Gave me the confidence to stand up and say I’m not going to put up with this shit any more.
So many of the people I met along the way have stood by me and have been there as everything has fallen apart. They’ve helped me to stand tall and proud despite all the difficulties and picked me up and kept me going every time I felt like I just wanted to give up and stay down. Even when I’ve been offskates for the last eight months, the derby community has been there behind me. I’m itching to be back out there on the track again!

There’s probably thousands of stories out there just like mine.
There’s probably any number of things other than rollerderby that have been the catalyst for other people.
But this is my story
and for me, rollerderby gave me back myself
and no matter what else happens, I’m truly thankful for that.

Tomorrow is a new day

Sometimes life doesn’t quite take us exactly where we planned to be.
Not that I really had a plan as such.
In fact, to be honest, I rarely plan anything.
Ever.

When you have kids, something happens that changes you. All of a sudden you’re identified as “so-and-so’s mum” rather than just as yourself. It takes a lot of getting used to at first.
Sometimes I resented it with every fibre of my being, that loss of myself.
But you get used to it. You become that person. You have more kids, you’re redefined again. and again. and again. With any luck you still keep that core of yourself, but you evolve around it, becoming that “mum” identity.

So how do you deal with it when all that changes again?
When you’re still so-and-so’s mum. But they’re not here with you.
How do you reconcile that they’re still doing all the usual things that they do every day.
But you’re not there to see it.
They come to visit, you can pretend it’s like things never changed.
But then they go again.
And you miss them.
Miss all the silly things they do that make you laugh.
Miss all the hugs, the constant hanging off you that makes you want to scream.
Miss the annoying things that drive you nuts.
Miss them all so much.

I’m thankful for the laughter, smiles and memories from this last week of holidays with my boys.
For the rest of the family who are here every day inbetween, keep me busy and make me laugh.
For the teenager who keeps telling me it’s all going to be ok.
For my other half who is walking with me every step of this journey.
And that tomorrow is a new day. every day.

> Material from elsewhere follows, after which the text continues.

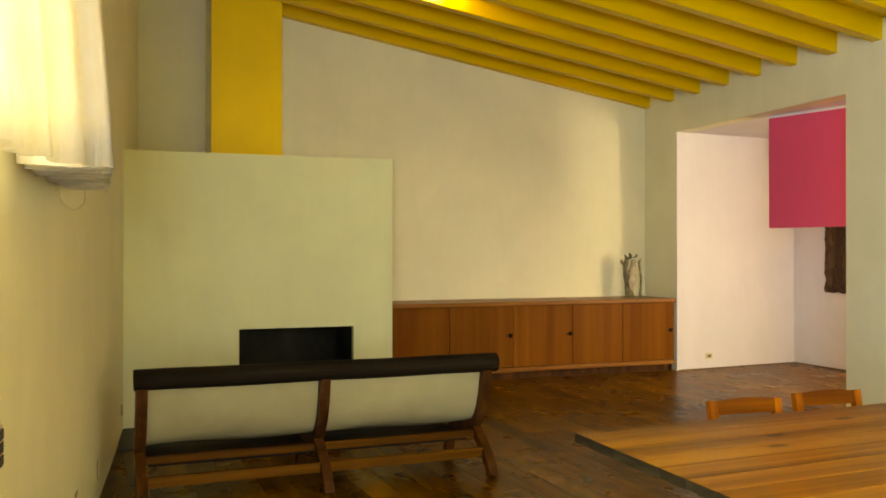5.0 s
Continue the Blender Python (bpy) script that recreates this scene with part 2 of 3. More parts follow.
def sweep(points, section, closed_ends=True):
    """A section (list of side, up) carried along points, kept upright."""
    bm = bmesh.new()
    rings = []
    pts = [Vector(p) for p in points]
    for i, p in enumerate(pts):
        d = (pts[min(i + 1, len(pts) - 1)] - pts[max(i - 1, 0)]).normalized()
        ref = Vector((0, 0, 1)) if abs(d.z) < 0.95 else Vector((0, 1, 0))
        side = d.cross(ref).normalized()
        up = side.cross(d)
        rings.append([bm.verts.new(p + side * a + up * b) for a, b in section])
    n = len(section)
    for r0, r1 in zip(rings, rings[1:]):
        for i in range(n):
            bm.faces.new((r0[i], r0[(i + 1) % n], r1[(i + 1) % n], r1[i]))
    if closed_ends:
        bm.faces.new(rings[0][::-1])
        bm.faces.new(rings[-1])
    return bm


def ring(r, n=10):
    return [(r * math.cos(2 * math.pi * i / n), r * math.sin(2 * math.pi * i / n)) for i in range(n)]


def thing(name, label, category, group="", at=(0, 0, 0), turn=0.0):
    ob = new(name)
    ob.empty_display_size = 0.1
    ob.matrix_world = pose(*at, 0, 0, turn)
    return tagged(ob, label, category, group)


# ---- plan ----
FAR = 9.97                      # far wall
LEFT0, LEFTK = -0.493, 0.0903   # left wall: x = LEFT0 + LEFTK * y
RIGHT0, RIGHTK = 6.25, 0.0413   # right wall: x = RIGHT0 + RIGHTK * y
BACK = -2.6
HALL_X, HALL_TOP = 8.56, 2.925
left_x = lambda y: LEFT0 + LEFTK * y
right_x = lambda y: RIGHT0 + RIGHTK * y
beam_z = lambda x: 3.318 + (6.62 - x) * 0.1572   # underside of the beams
BEAM_H = 0.19
ceil_z = lambda x: beam_z(x) + BEAM_H


def side_wall(name, xs, thick, spans, material, label):
    """A wall along y at x = xs(y), made of spans (y0, y1, z0, z1); thick < 0 lies on its low-x side."""
    bm = bmesh.new()
    for y0, y1, z0, z1 in spans:
        vs = [bm.verts.new((xs(y) + o, y, z)) for y in (y0, y1) for o in (0, thick) for z in (z0, z1)]
        for q in ((0, 1, 3, 2), (4, 6, 7, 5), (0, 4, 5, 1), (2, 3, 7, 6), (0, 2, 6, 4), (1, 5, 7, 3)):
            bm.faces.new([vs[i] for i in q])
    return tagged(part(name, bm, material), label, "wall", kind="structure")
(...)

It’s Thankful Thursday again with Kate @katesaysstuff.

Some days

Some days I think I would like to stay in bed.
Especially when it’s raining.

It’s warm there.
I can hide under the covers and forget that the rest of the world exists.
Dreams can take me anywhere I want to go, I can be who I want to be and shape my world the way I want it. I can forget that the last two years have been such a rollercoaster of emotions. That although I have lived some of the most amazing highs of my life, I have also touched the depths of despair.

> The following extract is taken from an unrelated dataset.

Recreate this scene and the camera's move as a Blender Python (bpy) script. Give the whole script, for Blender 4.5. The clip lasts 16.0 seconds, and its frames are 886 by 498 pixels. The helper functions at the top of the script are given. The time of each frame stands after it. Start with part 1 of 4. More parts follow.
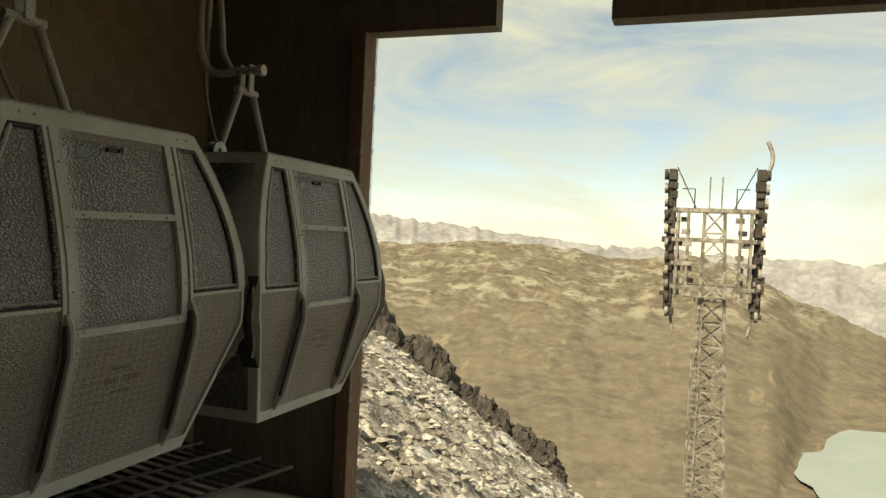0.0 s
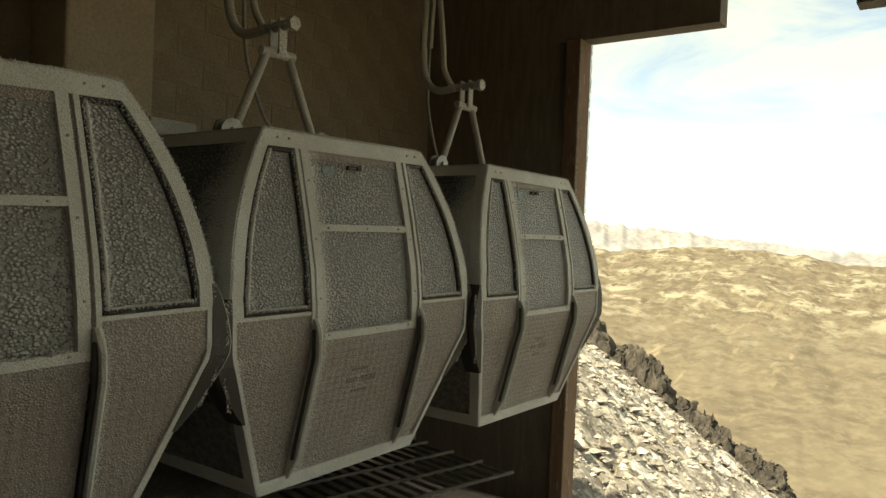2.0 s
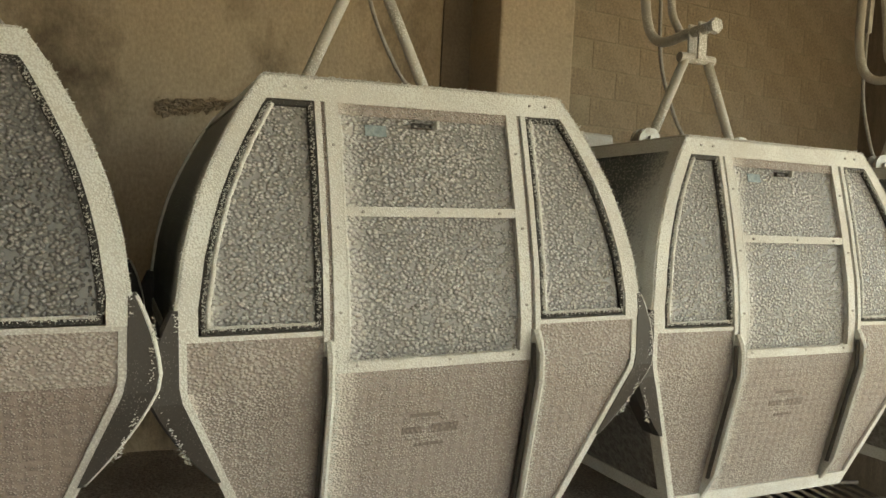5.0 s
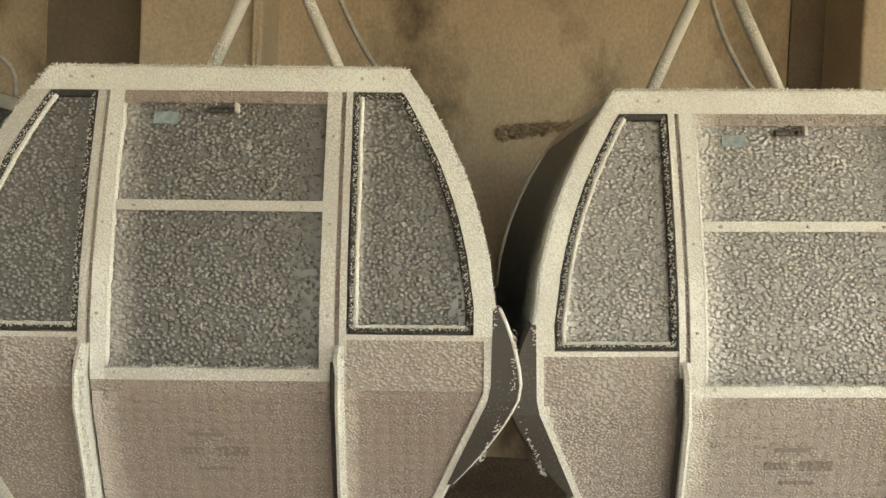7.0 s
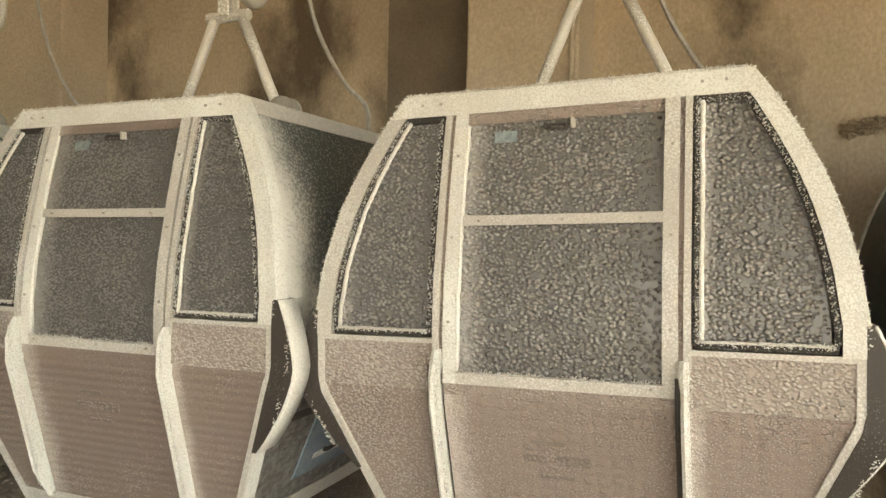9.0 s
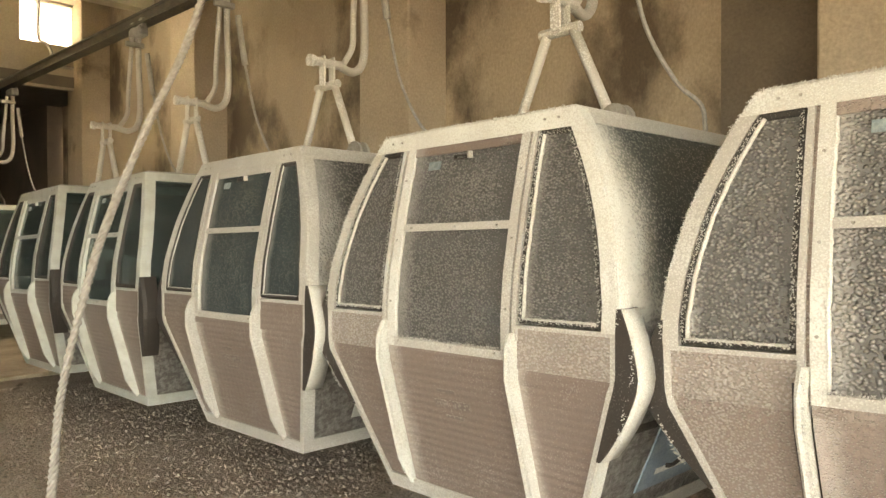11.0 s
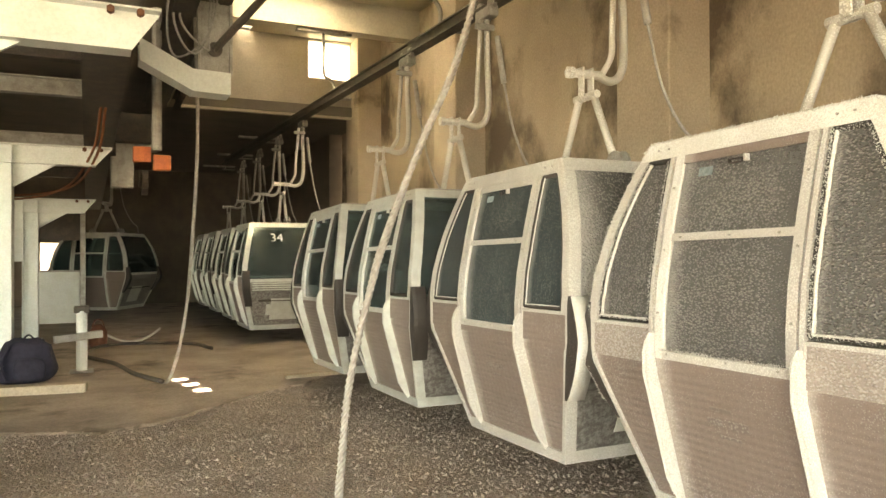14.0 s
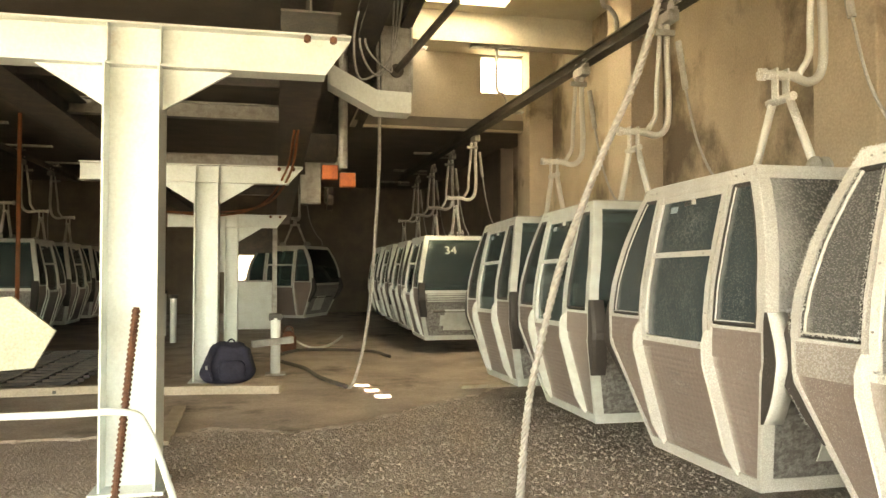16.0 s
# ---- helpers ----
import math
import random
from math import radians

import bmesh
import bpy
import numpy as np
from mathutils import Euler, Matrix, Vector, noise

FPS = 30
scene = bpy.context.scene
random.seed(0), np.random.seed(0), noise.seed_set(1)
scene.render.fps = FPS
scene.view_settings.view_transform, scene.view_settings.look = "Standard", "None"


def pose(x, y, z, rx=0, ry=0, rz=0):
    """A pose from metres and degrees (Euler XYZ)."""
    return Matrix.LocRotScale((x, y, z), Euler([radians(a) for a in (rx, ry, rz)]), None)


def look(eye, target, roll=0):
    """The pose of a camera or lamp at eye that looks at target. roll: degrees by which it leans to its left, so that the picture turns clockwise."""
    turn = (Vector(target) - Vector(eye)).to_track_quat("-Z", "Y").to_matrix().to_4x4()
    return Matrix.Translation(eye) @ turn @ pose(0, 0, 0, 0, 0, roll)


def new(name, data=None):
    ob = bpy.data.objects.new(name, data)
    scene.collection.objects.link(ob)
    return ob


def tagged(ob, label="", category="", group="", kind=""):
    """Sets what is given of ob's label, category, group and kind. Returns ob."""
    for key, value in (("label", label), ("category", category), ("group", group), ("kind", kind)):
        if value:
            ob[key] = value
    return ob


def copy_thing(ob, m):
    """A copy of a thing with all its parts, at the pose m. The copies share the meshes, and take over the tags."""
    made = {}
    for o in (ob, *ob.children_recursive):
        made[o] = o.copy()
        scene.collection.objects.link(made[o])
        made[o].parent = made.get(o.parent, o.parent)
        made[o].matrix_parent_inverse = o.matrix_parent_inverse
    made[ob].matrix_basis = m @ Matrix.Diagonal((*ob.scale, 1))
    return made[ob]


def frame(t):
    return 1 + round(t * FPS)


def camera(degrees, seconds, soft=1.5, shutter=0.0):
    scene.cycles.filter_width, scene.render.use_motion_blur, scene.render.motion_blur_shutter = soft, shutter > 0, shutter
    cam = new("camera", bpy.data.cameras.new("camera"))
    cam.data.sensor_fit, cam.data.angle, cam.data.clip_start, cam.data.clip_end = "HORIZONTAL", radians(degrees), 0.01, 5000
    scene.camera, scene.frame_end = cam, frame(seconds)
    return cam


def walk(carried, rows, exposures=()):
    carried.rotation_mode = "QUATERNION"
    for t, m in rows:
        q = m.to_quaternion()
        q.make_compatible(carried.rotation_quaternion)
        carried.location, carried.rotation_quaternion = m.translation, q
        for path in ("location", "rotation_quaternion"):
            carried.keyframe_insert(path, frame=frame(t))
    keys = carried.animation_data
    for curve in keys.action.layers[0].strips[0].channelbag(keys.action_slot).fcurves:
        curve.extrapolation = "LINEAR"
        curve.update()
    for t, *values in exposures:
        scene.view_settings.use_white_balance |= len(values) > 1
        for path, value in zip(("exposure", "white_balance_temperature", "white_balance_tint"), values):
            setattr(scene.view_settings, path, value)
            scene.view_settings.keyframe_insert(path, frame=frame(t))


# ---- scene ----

Some days there’s so much that I want to say, so many things I want to shout out to the world.
I just want to be heard.
I want my side of the story acknowledged.
I want to jump up and down, throw the biggest tantrum ever.
It won’t change anything though.
How do you fight when those you are fighting for don’t want it?

Some days it’s a struggle to wake up at all.

Some days are magic.
Filled with laughter, joy, tears and the knowledge that I’m not alone.
That someone gets it all, knows everything about me and still believes in me.
Makes me feel like I’m the most beautiful girl in the world.

Some days I know that I’m not the only one struggling.
I feel like such a fraud, complaining about my petty worries when there are so many others with much heavier burdens to bear every day. It’s all about perspective.

Most days I just get up.
Winter won’t last forever, soon it will be Spring again, then Summer. Plus it has to stop raining soon!